Dari itu semua, sebuah kenyataan dapat ditarik sebagai ‘benang halus’ yang mewarnai TEMPO selama ini: sikap terbuka untuk mengemukakan kritik positif, sambil memperlakukan pihak ‘terkritik’ (mengikuti bahasa ‘penatar dan petatar’) dengan baik. Kritik yang tidak mencerminkan kepahitan sikap, kecuali pertanyaan-pertanyaan pahit yang sering diajukan kepada semua ideologi yang sudah mapan oleh rubrik Catatan Pinggir. Sikap keterbukaan yang lembut dalam kekuatan dan kebenarannya, tetapi juga yang kuat dalam kelembutan dan (terkadang) kesalahannya.

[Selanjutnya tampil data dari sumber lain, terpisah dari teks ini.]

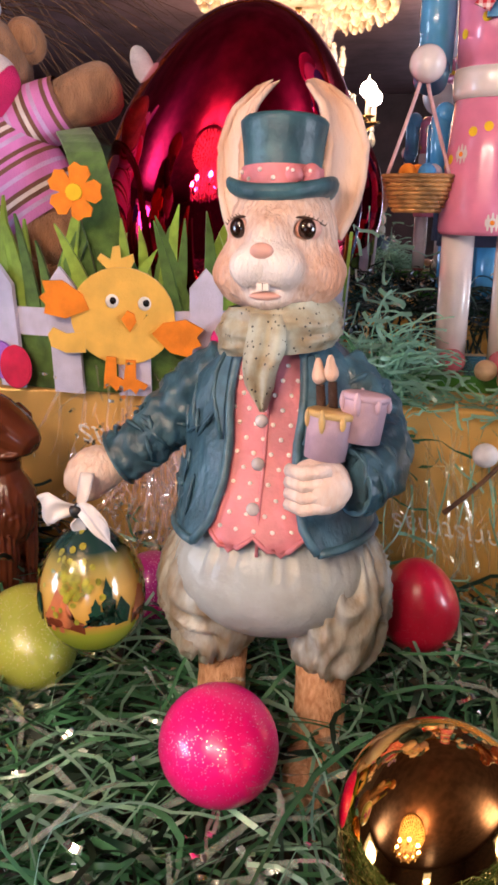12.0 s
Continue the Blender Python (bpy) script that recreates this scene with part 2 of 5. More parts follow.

Secara keseluruhan, sifat TEMPO boleh dikata tercakup dalam keterbukaan, keberanian menyuarakan fakta dan mempertanyakan kemapanan, kemampuan berkomuniksi dengan siapa saja dengan bahasa masing-masing.

Kesemua itu tercermin dalam spanduk yang melintang di perempatan Blok A Kebayoran Baru hampir dua tahun yang lalu. Berisikan himbauan untuk membaca TEMPO. Spanduk itu memberikan kelebihan-kelebihan berikut: jujur, jelas, jernih…. dan jenaka pun bisa.

Tidak dapat dilupakan kesediaan TEMPO untuk menampakkan inovasi komunikatif bernada konyol, untuk menguji kewarasan pandangan sendiri. Karena itu, kepada pengasuhnya pernah diajukan perubahan pada slogan untuk spanduk lain di masa datang: “Bacalah TEMPO: jujur, jelas, jernih, jenaka…..jorok pun bisa!”

Siapa tahu akronim kelima sifat utama di atas akan menjadi sesuatu yang luhur, sehingga akan masuk ke dalam GBHN dan kemudian di-‘tindak lanjuti’ dengan penataran J5 di samping penataran yang sudah ada, khususnya bagi mereka yang belum mau membeli dan membaca TEMPO?